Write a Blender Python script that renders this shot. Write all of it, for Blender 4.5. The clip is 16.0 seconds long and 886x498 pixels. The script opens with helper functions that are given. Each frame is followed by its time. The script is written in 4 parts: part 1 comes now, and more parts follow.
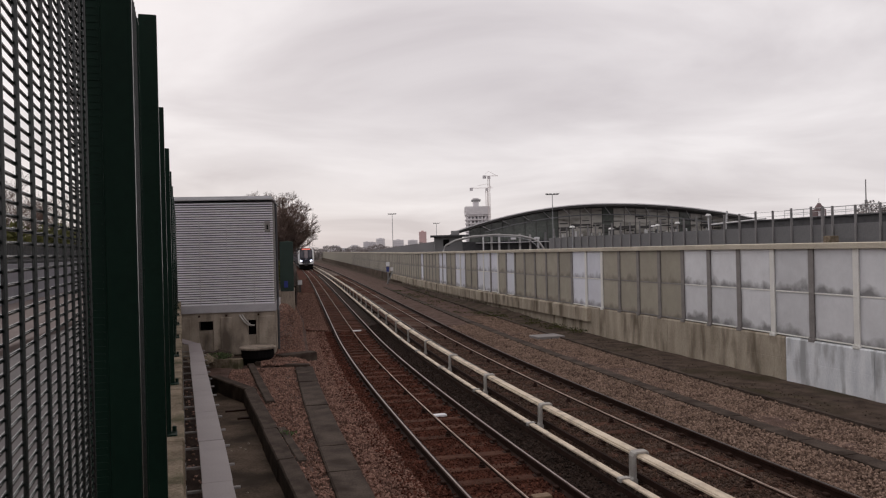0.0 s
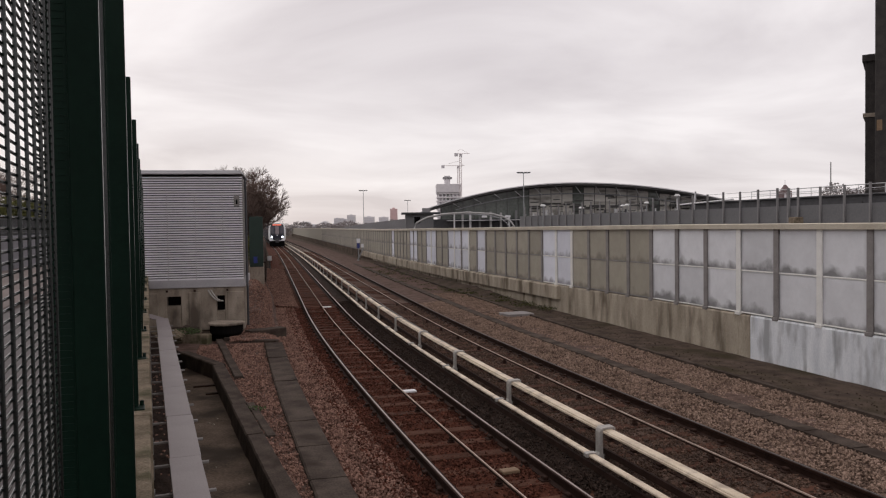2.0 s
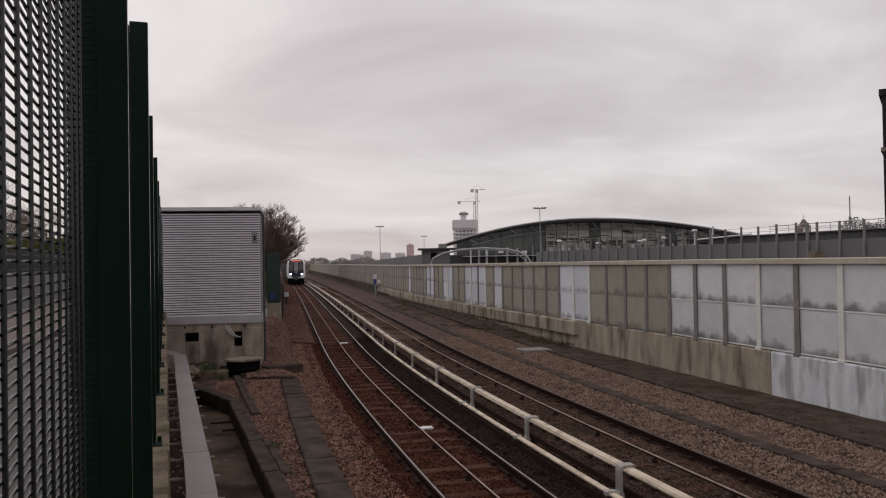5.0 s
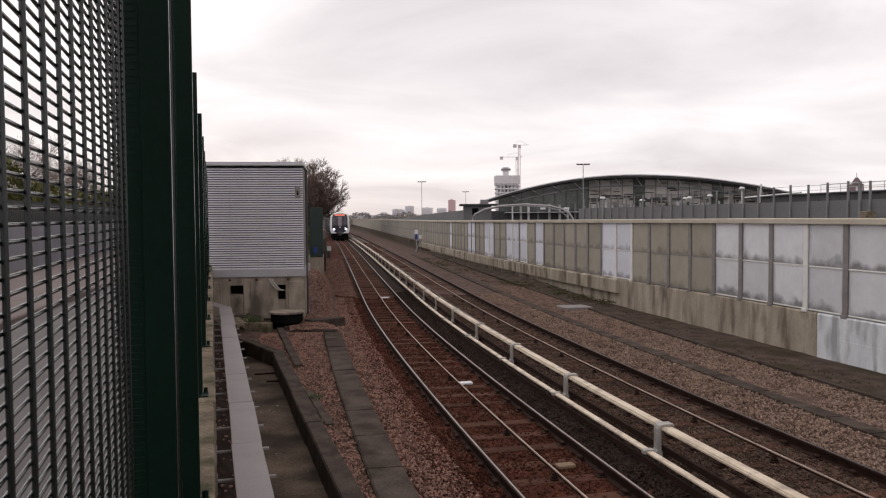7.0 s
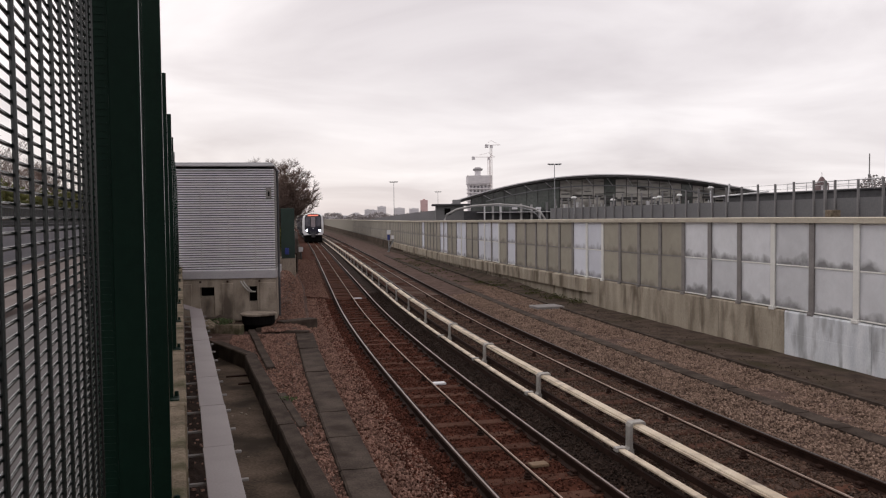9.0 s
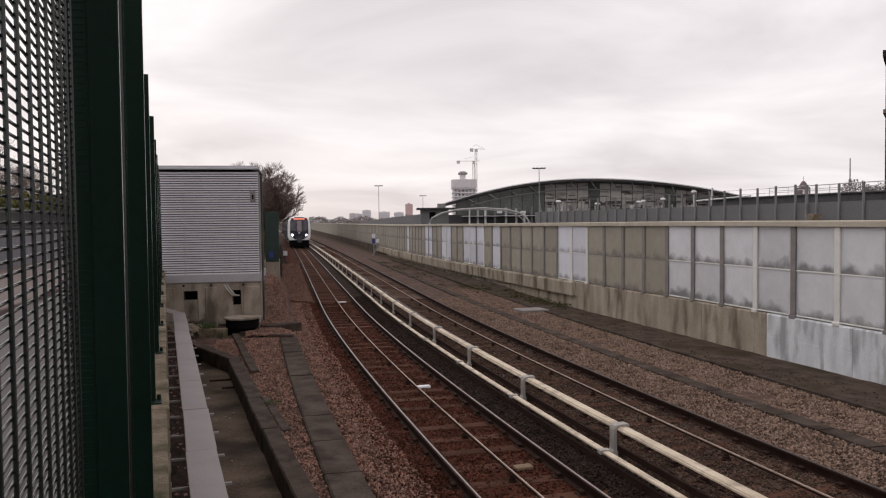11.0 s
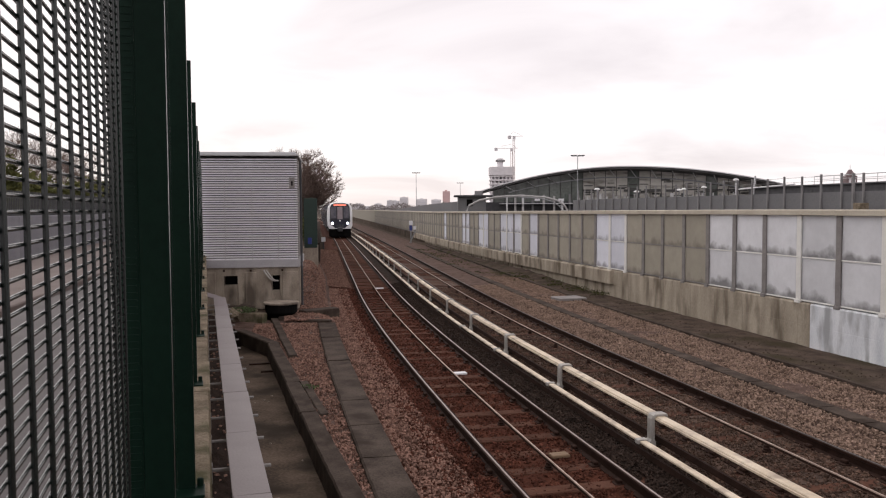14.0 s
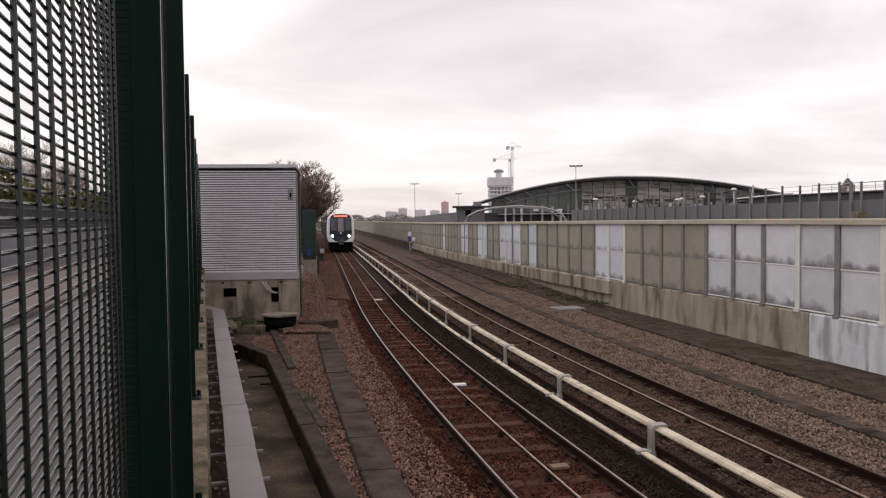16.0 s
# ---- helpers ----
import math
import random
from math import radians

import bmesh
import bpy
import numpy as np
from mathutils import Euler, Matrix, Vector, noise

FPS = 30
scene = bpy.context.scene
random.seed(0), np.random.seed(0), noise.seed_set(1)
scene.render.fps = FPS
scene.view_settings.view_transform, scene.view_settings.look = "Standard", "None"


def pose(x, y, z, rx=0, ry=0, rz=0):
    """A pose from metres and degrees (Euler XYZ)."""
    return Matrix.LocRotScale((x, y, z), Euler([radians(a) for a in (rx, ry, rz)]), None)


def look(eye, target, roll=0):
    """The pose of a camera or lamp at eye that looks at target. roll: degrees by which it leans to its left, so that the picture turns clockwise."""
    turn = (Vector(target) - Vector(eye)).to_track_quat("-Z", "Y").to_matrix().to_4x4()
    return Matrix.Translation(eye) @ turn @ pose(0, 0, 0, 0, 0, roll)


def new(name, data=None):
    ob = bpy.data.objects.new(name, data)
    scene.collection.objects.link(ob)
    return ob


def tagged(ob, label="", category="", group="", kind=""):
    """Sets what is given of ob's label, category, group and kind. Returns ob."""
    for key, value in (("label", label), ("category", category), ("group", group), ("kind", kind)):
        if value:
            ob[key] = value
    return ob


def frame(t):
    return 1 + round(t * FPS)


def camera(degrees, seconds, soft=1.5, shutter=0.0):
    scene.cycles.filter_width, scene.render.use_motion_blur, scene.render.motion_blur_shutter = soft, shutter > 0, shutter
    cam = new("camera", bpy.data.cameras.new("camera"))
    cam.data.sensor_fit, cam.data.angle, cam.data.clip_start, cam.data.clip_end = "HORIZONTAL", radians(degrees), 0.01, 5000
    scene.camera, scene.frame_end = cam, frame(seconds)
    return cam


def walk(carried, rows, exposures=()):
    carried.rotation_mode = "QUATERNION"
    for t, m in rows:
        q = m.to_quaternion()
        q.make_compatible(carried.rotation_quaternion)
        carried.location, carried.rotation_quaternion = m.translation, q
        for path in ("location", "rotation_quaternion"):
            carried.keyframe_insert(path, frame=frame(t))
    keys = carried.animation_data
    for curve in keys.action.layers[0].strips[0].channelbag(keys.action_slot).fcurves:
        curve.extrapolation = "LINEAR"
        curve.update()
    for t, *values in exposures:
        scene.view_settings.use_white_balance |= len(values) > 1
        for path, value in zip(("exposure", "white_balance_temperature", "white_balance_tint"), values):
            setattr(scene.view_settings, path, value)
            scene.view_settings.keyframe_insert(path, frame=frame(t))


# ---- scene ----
cam = camera(58.2, 16.0, soft=1.2)

PATH = [
    (0, (0.008, 0.092, 3.292), (0.062, 2.091, 3.29), -1.4),
    (0.5, (-0.005, 0.07, 3.279), (0.054, 2.069, 3.259), -1.0),
    (1, (0.012, 0.081, 3.309), (0.013, 2.08, 3.249), -0.9),
    (1.5, (-0.003, 0.102, 3.305), (0.068, 2.098, 3.194), -0.4),
    (2, (0.005, 0.097, 3.278), (0.131, 2.093, 3.218), -0.8),
    (2.5, (0.017, 0.09, 3.293), (0.196, 2.082, 3.291), -1.5),
    (3, (0.0, 0.076, 3.29), (0.152, 2.069, 3.222), -0.8),
    (3.5, (0.006, 0.108, 3.295), (0.107, 2.104, 3.349), -1.9),
    (3.7, (-0.009, 0.098, 3.279), (0.063, 2.096, 3.302), -1.3),
    (5.8, (0.002, 0.082, 3.274), (0.095, 2.079, 3.308), -0.8),
    (6, (-0.002, 0.08, 3.276), (0.067, 2.078, 3.242), -0.7),
    (6.5, (0.0, 0.063, 3.291), (0.057, 2.061, 3.234), -0.6),
    (7, (0.005, 0.086, 3.297), (-0.014, 2.084, 3.217), -0.4),
    (7.5, (0.006, 0.09, 3.279), (0.058, 2.088, 3.207), -0.5),
    (8, (-0.003, 0.082, 3.289), (0.05, 2.08, 3.207), -0.5),
    (10.3, (0.013, 0.078, 3.307), (0.066, 2.076, 3.245), -1.0),
    (10.5, (0.002, 0.056, 3.293), (0.089, 2.054, 3.241), -0.7),
    (11, (0.01, 0.076, 3.291), (0.098, 2.073, 3.22), -0.6),
    (11.5, (0.001, 0.098, 3.293), (0.086, 2.095, 3.229), -0.8),
    (12, (0.001, 0.09, 3.278), (0.055, 2.087, 3.175), -0.2),
    (12.5, (0.002, 0.078, 3.288), (-0.045, 2.07, 3.116), 0.2),
    (13, (-0.002, 0.074, 3.283), (-0.014, 2.07, 3.153), -0.1),
    (13.5, (-0.004, 0.075, 3.285), (-0.012, 2.071, 3.17), -0.3),
    (14, (0.001, 0.085, 3.282), (-0.004, 2.082, 3.18), -0.3),
    (14.5, (0.008, 0.078, 3.291), (0.002, 2.075, 3.193), -0.4),
    (15, (-0.009, 0.077, 3.288), (-0.014, 2.074, 3.176), -0.3),
    (15.5, (0.001, 0.092, 3.284), (-0.004, 2.091, 3.197), -0.5),
    (16, (0.005, 0.085, 3.29), (0.003, 2.083, 3.215), -0.6),
]
EXPOSURES = [(0.0, -0.22), (0.5, -0.2), (1.0, 0.03), (1.5, -0.02), (2.0, -0.12), (2.5, -0.02), (3.0, -0.34), (3.5, -0.42), (6.0, -0.37), (6.5, -0.12), (7.0, 0.08), (8.0, -0.02), (10.5, -0.02), (11.5, 0.03), (12.0, 0.03), (12.5, 0.62), (13.0, 0.39), (13.5, 0.31), (14.5, 0.23), (16.0, 0.11)]
walk(cam, [(t, look(eye, target, roll)) for t, eye, target, roll in PATH], EXPOSURES)

# ---- world, sky and sun ----
world = bpy.data.worlds.new("overcast_sky")
scene.world = world
world.use_nodes = True
wn, wl = world.node_tree.nodes, world.node_tree.links
wn.clear()
w_out = wn.new("ShaderNodeOutputWorld")
w_bg = wn.new("ShaderNodeBackground")
w_sky = wn.new("ShaderNodeTexSky")
w_sky.sky_type = "NISHITA"
w_sky.sun_disc = False
w_sky.sun_elevation, w_sky.sun_rotation = radians(28), radians(-25)
w_tc = wn.new("ShaderNodeTexCoord")
w_sep = wn.new("ShaderNodeSeparateXYZ")
wl.new(w_tc.outputs["Generated"], w_sep.inputs[0])
w_add = wn.new("ShaderNodeMath")
w_add.operation = "ADD"
w_add.inputs[1].default_value = 0.22
wl.new(w_sep.outputs["Z"], w_add.inputs[0])
w_max = wn.new("ShaderNodeMath")
w_max.operation = "MAXIMUM"
w_max.inputs[1].default_value = 0.12
wl.new(w_add.outputs[0], w_max.inputs[0])
w_div = wn.new("ShaderNodeVectorMath")
w_div.operation = "DIVIDE"
w_comb = wn.new("ShaderNodeCombineXYZ")
for axis in "XYZ":
    wl.new(w_max.outputs[0], w_comb.inputs[axis])
wl.new(w_tc.outputs["Generated"], w_div.inputs[0])
wl.new(w_comb.outputs[0], w_div.inputs[1])
w_map = wn.new("ShaderNodeMapping")
w_map.inputs["Scale"].default_value = (0.8, 1.0, 0.3)
w_map.inputs["Rotation"].default_value = (0, 0, radians(12))
w_map.inputs["Location"].default_value = (2.3, 0.7, 0)
wl.new(w_div.outputs[0], w_map.inputs[0])
w_noise = wn.new("ShaderNodeTexNoise")
w_noise.inputs["Scale"].default_value = 1.3
w_noise.inputs["Detail"].default_value = 6
w_noise.inputs["Roughness"].default_value = 0.5
w_noise.inputs["Distortion"].default_value = 0.5
wl.new(w_map.outputs[0], w_noise.inputs["Vector"])
w_ramp = wn.new("ShaderNodeValToRGB")
w_ramp.color_ramp.elements[0].position, w_ramp.color_ramp.elements[0].color = 0.34, (0.645, 0.59, 0.605, 1)
w_ramp.color_ramp.elements[1].position, w_ramp.color_ramp.elements[1].color = 0.66, (0.93, 0.874, 0.879, 1)
wl.new(w_noise.outputs["Fac"], w_ramp.inputs[0])
w_sum = wn.new("ShaderNodeMix")
w_sum.data_type, w_sum.blend_type = "RGBA", "ADD"
w_sum.inputs["Factor"].default_value = 0.006
wl.new(w_ramp.outputs[0], w_sum.inputs["A"])
wl.new(w_sky.outputs[0], w_sum.inputs["B"])
wl.new(w_sum.outputs["Result"], w_bg.inputs["Color"])
w_bg.inputs["Strength"].default_value = 1.06
wl.new(w_bg.outputs[0], w_out.inputs["Surface"])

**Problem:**
Gather every line containing the word "shutter" and copy it.

**Task response:**
def camera(degrees, seconds, soft=1.5, shutter=0.0):
    scene.cycles.filter_width, scene.render.use_motion_blur, scene.render.motion_blur_shutter = soft, shutter > 0, shutter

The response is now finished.